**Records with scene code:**
========

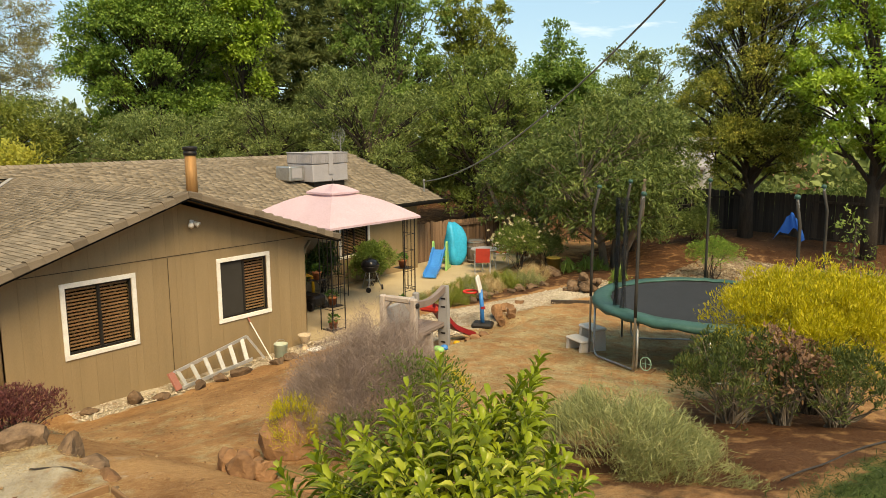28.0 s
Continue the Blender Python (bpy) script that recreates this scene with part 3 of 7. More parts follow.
def rake_caps(a, b, out, step=0.25, k_=1.0):
    """Chunky cap pieces wrapped over a gable edge, from the eave a up to the ridge b; out points away from the roof."""
    a, b, o = Vector(a), Vector(b), Vector(out)
    d = (b - a).normalized()
    up = d.cross(o) if d.cross(o).z > 0 else o.cross(d)
    rot = Matrix((d, o, up)).transposed().to_4x4()
    l = step * 1.15
    vs = []
    for x, h in ((0, 0.030), (l, 0.0)):
        vs += [(x, -0.15, 0.004 + h), (x, -0.06, 0.030 + h), (x, 0.045, 0.030 + h), (x, 0.080, 0.005 + h), (x, 0.092 + h * 0.3, -0.085), (x, 0.03, -0.085), (x, -0.15, -0.03)]
    vs = [(x, y * k_, z * k_) for x, y, z in vs]
    n = 7
    fs = [(i, (i + 1) % n, n + (i + 1) % n, n + i) for i in range(n)] + [tuple(range(n))[::-1], tuple(range(n, 2 * n))]
    me = Shape().add(vs, fs).mesh("rake_cap", CAPBROWN)
    for k in range(int((b - a).length / step)):
        ob = new("rake_cap", me)
        ob.parent = house
        ob.matrix_basis = Matrix.Translation(a + d * (k * step) + up * srng.uniform(-0.004, 0.004)) @ rot


rake_caps((EX0 - 0.02, EYF + 0.03, EAVE + 0.03), (RX, EYF + 0.03, RZ + 0.03), (0, -1, 0))
rake_caps((EX1 + 0.02, EYF + 0.03, EAVE + 0.03), (RX, EYF + 0.03, RZ + 0.03), (0, -1, 0))
rake_caps((MEX0 + 0.05, MEY, EAVE + 0.03), (MEX0 + 0.05, MRY, MRZ + 0.03), (-1, 0, 0), 0.15, 0.62)


def board(name, a, b, h, th, off=(0, 0, 0), material=FASCIA):
    a, b = Vector(a) + Vector(off), Vector(b) + Vector(off)
    d = (b - a).normalized()
    n = Vector((d.y, -d.x, 0)).normalized() * th / 2
    z = Vector((0, 0, h))
    s = Shape()
    s.add([a - n - z, b - n - z, b - n, a - n, a + n - z, b + n - z, b + n, a + n], [(0, 1, 2, 3), (7, 6, 5, 4), (0, 4, 5, 1), (2, 6, 7, 3), (1, 5, 6, 2), (0, 3, 7, 4)])
    return part(name, s, material, house)


board("rake_board", (RX, EYF + 0.02, RZ - 0.03), (EX0, EYF + 0.02, EAVE - 0.03), 0.080, 0.035)
board("rake_board", (RX, EYF + 0.02, RZ - 0.03), (EX1, EYF + 0.02, EAVE - 0.03), 0.080, 0.035)
board("rake_board", (MEX0 + 0.02, MRY, MRZ - 0.03), (MEX0 + 0.02, MEY, EAVE - 0.03), 0.16, 0.035)
board("rake_board", (MEX0 + 0.02, MRY, MRZ - 0.03), (MEX0 + 0.02, MBY, EAVE - 0.03), 0.16, 0.035)
board("rake_board", (MEX1 - 0.02, MRY, MRZ - 0.03), (MEX1 - 0.02, MEY, EAVE - 0.03), 0.16, 0.035)


def gutter(a, b):
    a, b = Vector(a), Vector(b)
    d = (b - a).normalized()
    o = Vector((d.y, -d.x, 0))
    s = Shape()
    prof = [(0, 0), (0, -0.10), (0.07, -0.11), (0.11, -0.03), (0.11, 0.0), (0.10, 0.0), (0.09, -0.03), (0.06, -0.095), (0.01, -0.09), (0.01, 0.0)]
    vs = [tuple(p + o * q[0] + Vector((0, 0, q[1]))) for p in (a, b) for q in prof]
    n = len(prof)
    s.add(vs, [(i, (i + 1) % n, n + (i + 1) % n, n + i) for i in range(n)] + [tuple(range(n))[::-1], tuple(range(n, 2 * n))])
    return part("gutter", s, FASCIA, house, "dark painted rain gutter")


gutter((EX0 - 0.01, MEY - 0.05, EAVE - 0.0), (EX0 - 0.01, EYF + 0.02, EAVE - 0.0))
gutter((EX1 + 0.01, EYF + 0.02, EAVE), (EX1 + 0.01, MEY - 0.12, EAVE))
gutter((EX1 + 0.1, MEY - 0.01, EAVE), (MEX1, MEY - 0.01, EAVE))

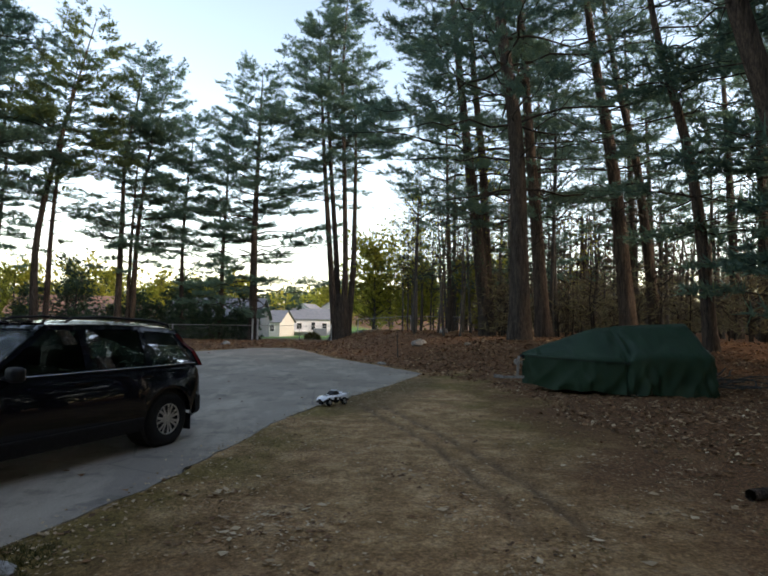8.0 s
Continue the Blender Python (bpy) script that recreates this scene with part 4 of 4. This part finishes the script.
def house(at, turn, w, d, h, rise, wall_mat, roof_mat, label, windows, extra=()):
    """A gabled house, its long side (w) to the front at -y, the ridge along x."""
    x, y = at
    ob = thing("house", label, "house", "houses past the fence", pose(x, y, ground_z(x, y) - 0.2, 0, 0, turn))
    bm = bmesh.new()
    prof = [(-d / 2, 0), (d / 2, 0), (d / 2, h), (0, h + rise), (-d / 2, h)]
    a, b = [bm.verts.new((-w / 2, p, z)) for p, z in prof], [bm.verts.new((w / 2, p, z)) for p, z in prof]
    bm.faces.new(a)
    bm.faces.new(b)
    for k in range(5):
        bm.faces.new((a[k], a[(k + 1) % 5], b[(k + 1) % 5], b[k]))
    part("wall", bm, wall_mat, ob)
    for s in (1, -1):
        n = Vector((0, s * rise, d / 2)).normalized() * 0.12
        bm = bmesh.new()
        e = 0.35
        lowp, top = Vector((0, s * (d / 2 + e), h - e * rise / (d / 2))), Vector((0, 0, h + rise))
        vs = [Vector((q * (w / 2 + e), 0, 0)) + p + n * o for o in (0.1, 1) for p in (lowp, top) for q in (-1, 1)]
        vv = [bm.verts.new(p) for p in vs]
        for f in ((0, 1, 3, 2), (4, 5, 7, 6), (0, 1, 5, 4), (2, 3, 7, 6), (0, 2, 6, 4), (1, 3, 7, 5)):
            bm.faces.new([vv[k] for k in f])
        part("roof", bm, roof_mat, ob)
    for side, u, z, ww, hh in windows:
        if side == "front":
            m = pose(u, -d / 2, z)
        else:
            m = pose((-1 if side == "west" else 1) * w / 2, u, z, 0, 0, -90 if side == "west" else 90)
        win = piece("window", None, ob)
        win.matrix_basis = m
        bm = box((ww + 0.2, 0.10, 0.10), (0, -0.03, hh / 2 + 0.05))
        for sz, p in (((ww + 0.2, 0.10, 0.10), (0, -0.03, -hh / 2 - 0.05)), ((0.10, 0.10, hh), (-ww / 2 - 0.05, -0.03, 0)), ((0.10, 0.10, hh), (ww / 2 + 0.05, -0.03, 0)), ((ww, 0.05, 0.05), (0, -0.02, 0))):
            box(sz, p, bm=bm)
        part("frame", bm, TRIM, win)
        part("pane", box((ww, 0.03, hh), (0, 0.005, 0)), PANE, win)
    for sz, p, mt, nm in extra:
        part(nm, box(sz, p, 0.02), mt, ob)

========

Make an exact copy of the lines from the top of the material through the line with "rake_caps((MEX0 + 0.05, MEY, EAVE", pictures excluded.

28.0 s
Continue the Blender Python (bpy) script that recreates this scene with part 3 of 7. More parts follow.
def rake_caps(a, b, out, step=0.25, k_=1.0):
    """Chunky cap pieces wrapped over a gable edge, from the eave a up to the ridge b; out points away from the roof."""
    a, b, o = Vector(a), Vector(b), Vector(out)
    d = (b - a).normalized()
    up = d.cross(o) if d.cross(o).z > 0 else o.cross(d)
    rot = Matrix((d, o, up)).transposed().to_4x4()
    l = step * 1.15
    vs = []
    for x, h in ((0, 0.030), (l, 0.0)):
        vs += [(x, -0.15, 0.004 + h), (x, -0.06, 0.030 + h), (x, 0.045, 0.030 + h), (x, 0.080, 0.005 + h), (x, 0.092 + h * 0.3, -0.085), (x, 0.03, -0.085), (x, -0.15, -0.03)]
    vs = [(x, y * k_, z * k_) for x, y, z in vs]
    n = 7
    fs = [(i, (i + 1) % n, n + (i + 1) % n, n + i) for i in range(n)] + [tuple(range(n))[::-1], tuple(range(n, 2 * n))]
    me = Shape().add(vs, fs).mesh("rake_cap", CAPBROWN)
    for k in range(int((b - a).length / step)):
        ob = new("rake_cap", me)
        ob.parent = house
        ob.matrix_basis = Matrix.Translation(a + d * (k * step) + up * srng.uniform(-0.004, 0.004)) @ rot


rake_caps((EX0 - 0.02, EYF + 0.03, EAVE + 0.03), (RX, EYF + 0.03, RZ + 0.03), (0, -1, 0))
rake_caps((EX1 + 0.02, EYF + 0.03, EAVE + 0.03), (RX, EYF + 0.03, RZ + 0.03), (0, -1, 0))
rake_caps((MEX0 + 0.05, MEY, EAVE + 0.03), (MEX0 + 0.05, MRY, MRZ + 0.03), (-1, 0, 0), 0.15, 0.62)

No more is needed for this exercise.